**TASK TO CARRY OUT:** Search the material below for the string "with" and extract each line that has it.

== RECORDED DATA ==

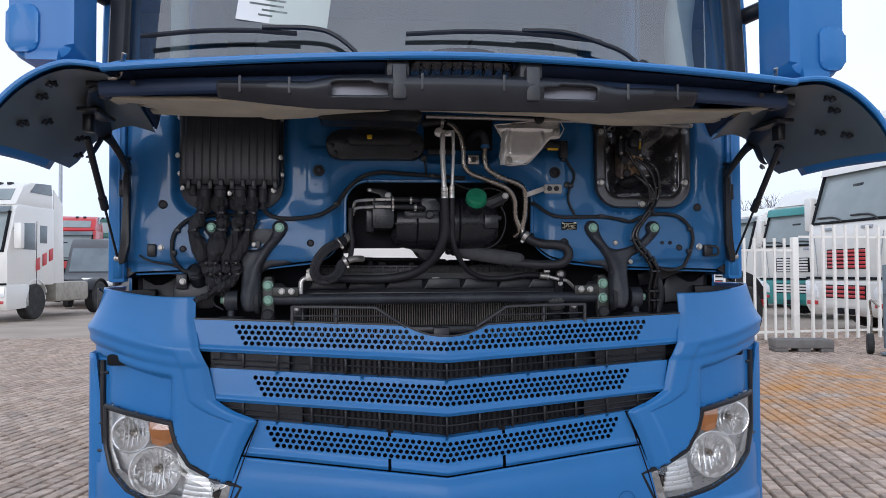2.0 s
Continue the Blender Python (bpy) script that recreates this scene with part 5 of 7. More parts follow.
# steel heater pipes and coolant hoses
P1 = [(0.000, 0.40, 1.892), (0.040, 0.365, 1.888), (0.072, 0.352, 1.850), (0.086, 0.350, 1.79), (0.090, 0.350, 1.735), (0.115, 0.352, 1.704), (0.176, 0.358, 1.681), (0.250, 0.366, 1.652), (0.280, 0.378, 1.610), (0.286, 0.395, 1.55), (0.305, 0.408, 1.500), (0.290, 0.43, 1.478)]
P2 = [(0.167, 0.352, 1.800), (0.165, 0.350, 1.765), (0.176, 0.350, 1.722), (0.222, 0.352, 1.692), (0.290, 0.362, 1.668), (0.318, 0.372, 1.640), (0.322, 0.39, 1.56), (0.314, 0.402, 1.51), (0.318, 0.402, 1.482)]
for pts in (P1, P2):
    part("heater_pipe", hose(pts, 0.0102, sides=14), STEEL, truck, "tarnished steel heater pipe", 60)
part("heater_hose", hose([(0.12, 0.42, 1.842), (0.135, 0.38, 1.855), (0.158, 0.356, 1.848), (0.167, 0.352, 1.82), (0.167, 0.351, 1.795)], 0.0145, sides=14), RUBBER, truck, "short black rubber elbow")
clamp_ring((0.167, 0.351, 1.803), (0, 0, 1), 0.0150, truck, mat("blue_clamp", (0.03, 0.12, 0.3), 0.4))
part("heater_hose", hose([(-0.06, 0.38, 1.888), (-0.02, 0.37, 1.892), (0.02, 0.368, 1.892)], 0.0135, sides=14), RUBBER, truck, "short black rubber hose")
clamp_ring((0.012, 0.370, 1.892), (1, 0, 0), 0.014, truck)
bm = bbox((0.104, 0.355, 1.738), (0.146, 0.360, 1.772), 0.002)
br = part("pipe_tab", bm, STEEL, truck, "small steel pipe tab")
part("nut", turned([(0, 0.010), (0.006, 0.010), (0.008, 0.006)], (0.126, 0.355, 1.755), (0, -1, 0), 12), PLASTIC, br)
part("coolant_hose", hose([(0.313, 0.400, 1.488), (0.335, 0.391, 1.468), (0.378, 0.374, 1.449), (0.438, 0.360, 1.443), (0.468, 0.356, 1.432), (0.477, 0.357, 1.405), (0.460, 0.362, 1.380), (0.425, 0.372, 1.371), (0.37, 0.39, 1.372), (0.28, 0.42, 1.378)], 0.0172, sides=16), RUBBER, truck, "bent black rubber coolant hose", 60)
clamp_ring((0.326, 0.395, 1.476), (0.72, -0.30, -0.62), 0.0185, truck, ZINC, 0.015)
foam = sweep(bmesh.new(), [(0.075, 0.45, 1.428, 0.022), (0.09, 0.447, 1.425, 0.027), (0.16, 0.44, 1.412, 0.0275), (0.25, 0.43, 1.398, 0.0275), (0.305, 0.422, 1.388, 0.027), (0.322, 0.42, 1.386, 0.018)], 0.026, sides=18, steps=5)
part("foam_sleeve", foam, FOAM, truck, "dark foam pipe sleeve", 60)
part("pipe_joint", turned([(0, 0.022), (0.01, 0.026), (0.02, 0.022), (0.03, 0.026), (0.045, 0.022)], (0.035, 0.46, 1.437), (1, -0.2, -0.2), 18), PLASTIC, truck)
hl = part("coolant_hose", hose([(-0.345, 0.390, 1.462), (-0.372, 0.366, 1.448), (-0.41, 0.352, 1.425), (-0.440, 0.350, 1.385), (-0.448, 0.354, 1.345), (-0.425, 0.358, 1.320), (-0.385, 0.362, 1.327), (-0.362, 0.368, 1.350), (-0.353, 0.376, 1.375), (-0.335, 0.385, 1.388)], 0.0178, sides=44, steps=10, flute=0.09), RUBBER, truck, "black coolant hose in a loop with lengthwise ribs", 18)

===

**WORKED ANSWER:**
Continue the Blender Python (bpy) script that recreates this scene with part 5 of 7. More parts follow.
hl = part("coolant_hose", hose([(-0.345, 0.390, 1.462), (-0.372, 0.366, 1.448), (-0.41, 0.352, 1.425), (-0.440, 0.350, 1.385), (-0.448, 0.354, 1.345), (-0.425, 0.358, 1.320), (-0.385, 0.362, 1.327), (-0.362, 0.368, 1.350), (-0.353, 0.376, 1.375), (-0.335, 0.385, 1.388)], 0.0178, sides=44, steps=10, flute=0.09), RUBBER, truck, "black coolant hose in a loop with lengthwise ribs", 18)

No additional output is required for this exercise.